## INFORMATION PROVIDED
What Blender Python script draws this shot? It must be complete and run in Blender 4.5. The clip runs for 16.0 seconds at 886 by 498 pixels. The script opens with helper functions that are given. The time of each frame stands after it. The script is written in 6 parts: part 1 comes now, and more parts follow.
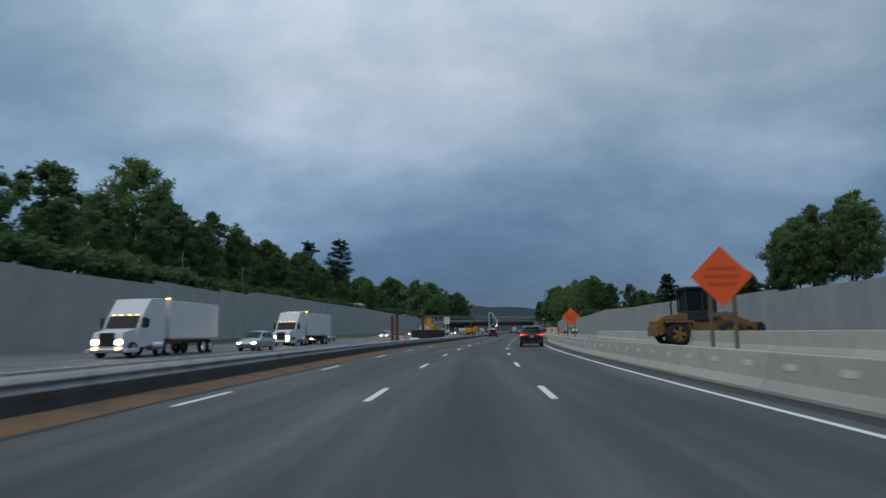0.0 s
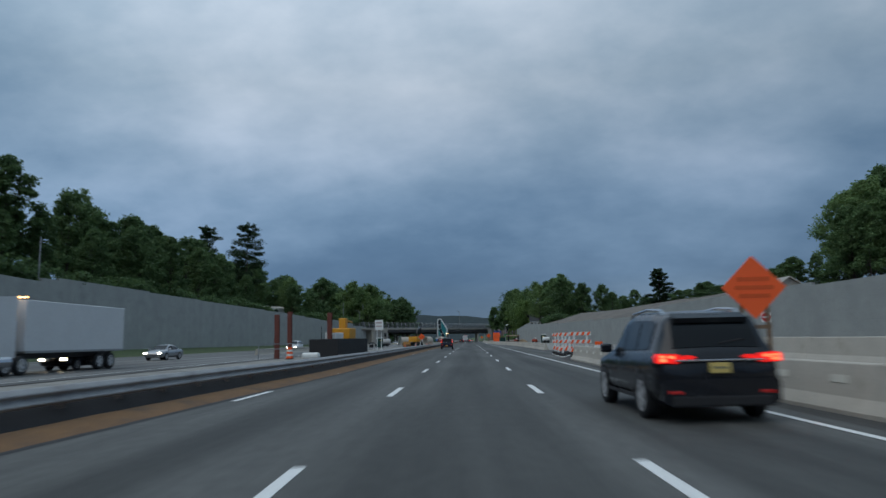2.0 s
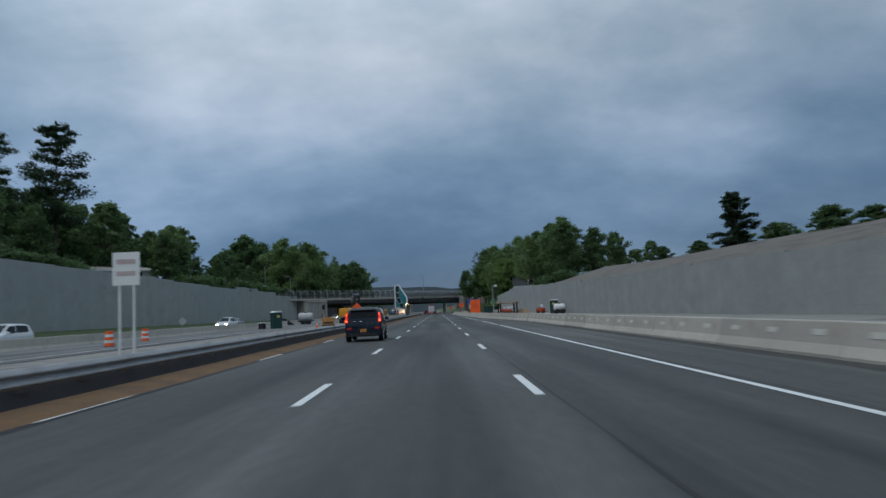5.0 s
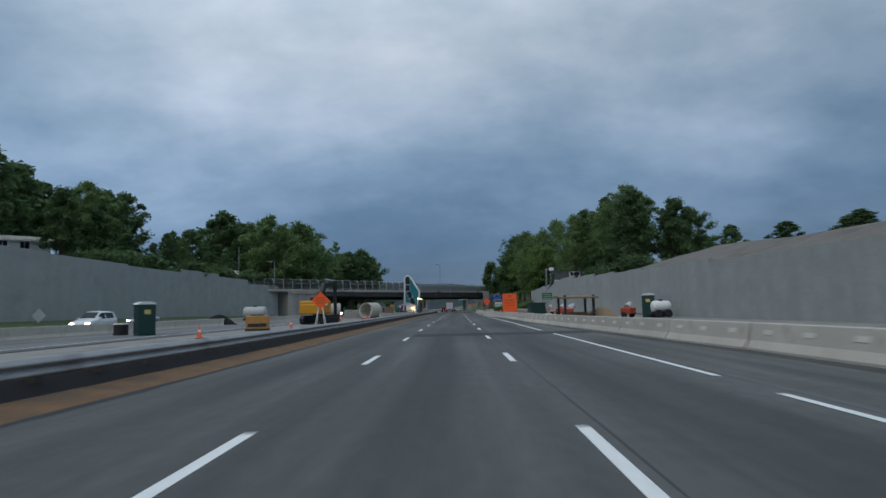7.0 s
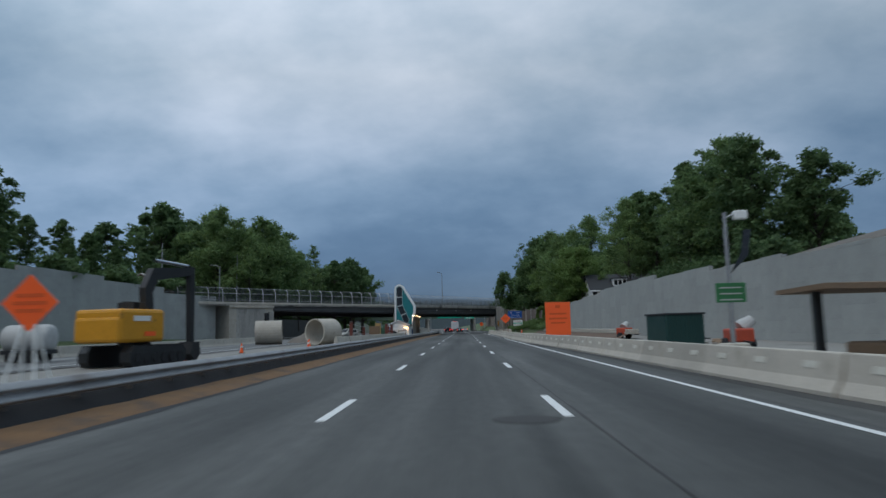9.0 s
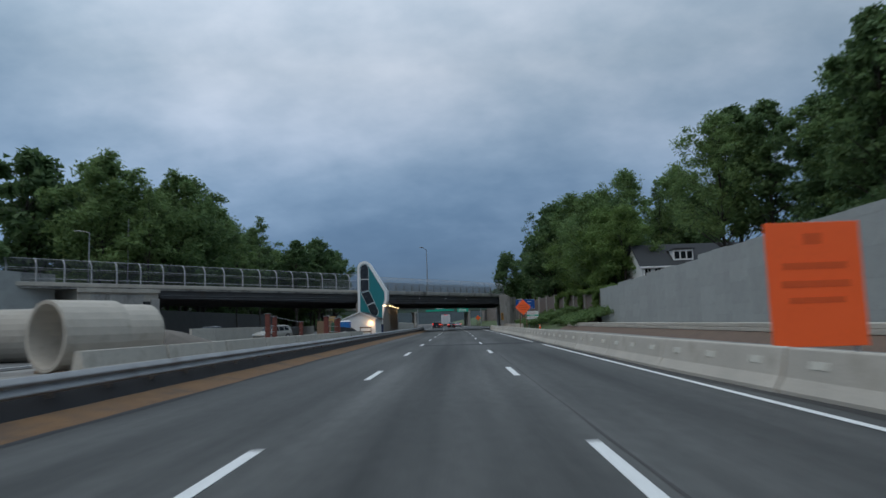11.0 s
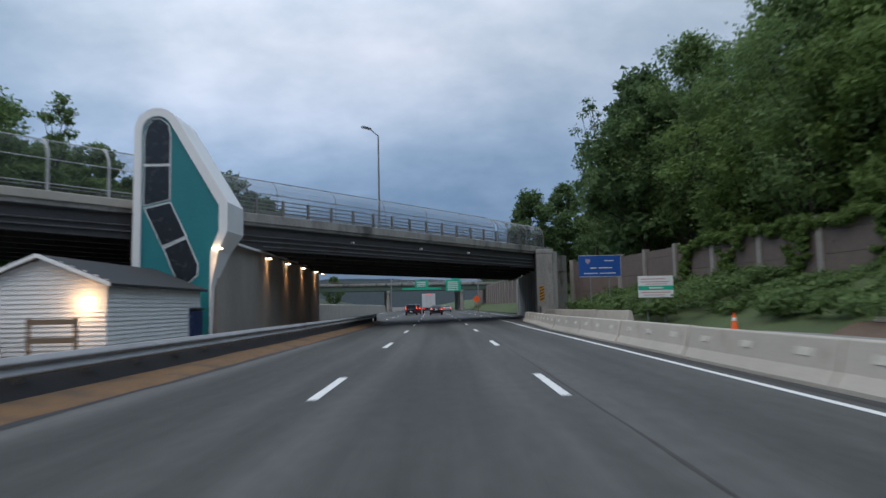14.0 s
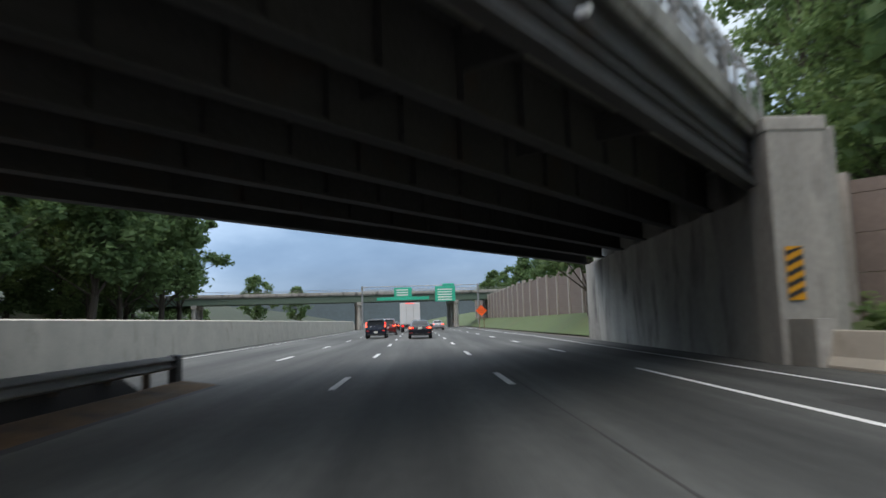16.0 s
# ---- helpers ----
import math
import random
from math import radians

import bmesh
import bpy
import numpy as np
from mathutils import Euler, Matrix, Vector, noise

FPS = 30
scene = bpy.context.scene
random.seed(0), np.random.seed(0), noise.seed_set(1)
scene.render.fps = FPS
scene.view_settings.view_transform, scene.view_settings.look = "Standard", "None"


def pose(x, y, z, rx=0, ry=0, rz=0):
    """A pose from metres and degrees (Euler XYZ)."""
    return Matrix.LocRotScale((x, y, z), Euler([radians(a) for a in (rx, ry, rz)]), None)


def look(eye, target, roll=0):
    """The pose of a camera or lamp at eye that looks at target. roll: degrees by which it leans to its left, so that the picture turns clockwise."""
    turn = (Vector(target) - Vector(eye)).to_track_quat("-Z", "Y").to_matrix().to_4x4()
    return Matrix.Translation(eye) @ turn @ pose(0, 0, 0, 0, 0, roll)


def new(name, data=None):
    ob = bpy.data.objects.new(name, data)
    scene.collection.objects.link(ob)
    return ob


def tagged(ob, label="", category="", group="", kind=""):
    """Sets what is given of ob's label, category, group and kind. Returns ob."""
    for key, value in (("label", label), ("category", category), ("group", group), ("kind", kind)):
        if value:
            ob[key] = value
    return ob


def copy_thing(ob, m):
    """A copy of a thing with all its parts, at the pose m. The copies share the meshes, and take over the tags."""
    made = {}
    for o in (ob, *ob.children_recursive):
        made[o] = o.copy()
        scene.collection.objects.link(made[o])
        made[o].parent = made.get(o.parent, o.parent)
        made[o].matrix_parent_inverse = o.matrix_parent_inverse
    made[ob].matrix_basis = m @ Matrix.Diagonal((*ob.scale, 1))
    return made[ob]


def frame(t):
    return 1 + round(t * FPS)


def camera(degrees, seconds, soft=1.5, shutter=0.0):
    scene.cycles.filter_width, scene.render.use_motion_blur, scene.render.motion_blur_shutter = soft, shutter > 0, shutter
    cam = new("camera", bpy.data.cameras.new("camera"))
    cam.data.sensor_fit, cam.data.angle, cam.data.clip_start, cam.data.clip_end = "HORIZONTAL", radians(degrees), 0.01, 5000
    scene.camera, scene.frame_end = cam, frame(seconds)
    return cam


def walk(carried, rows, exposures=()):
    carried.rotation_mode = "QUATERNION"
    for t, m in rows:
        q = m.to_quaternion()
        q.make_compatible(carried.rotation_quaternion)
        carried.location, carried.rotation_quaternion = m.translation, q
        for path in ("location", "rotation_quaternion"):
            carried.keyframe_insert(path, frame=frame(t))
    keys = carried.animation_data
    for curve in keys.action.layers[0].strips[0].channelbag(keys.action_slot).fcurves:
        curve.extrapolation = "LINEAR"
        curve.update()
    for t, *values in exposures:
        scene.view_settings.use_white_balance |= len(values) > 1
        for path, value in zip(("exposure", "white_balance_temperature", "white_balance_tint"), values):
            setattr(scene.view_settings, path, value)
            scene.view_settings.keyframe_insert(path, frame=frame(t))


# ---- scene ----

## WORK TO BE COMPLETED
Find the lines that include the string "values", then copy each of them.

## THE ANSWER
    for t, *values in exposures:
        scene.view_settings.use_white_balance |= len(values) > 1
        for path, value in zip(("exposure", "white_balance_temperature", "white_balance_tint"), values):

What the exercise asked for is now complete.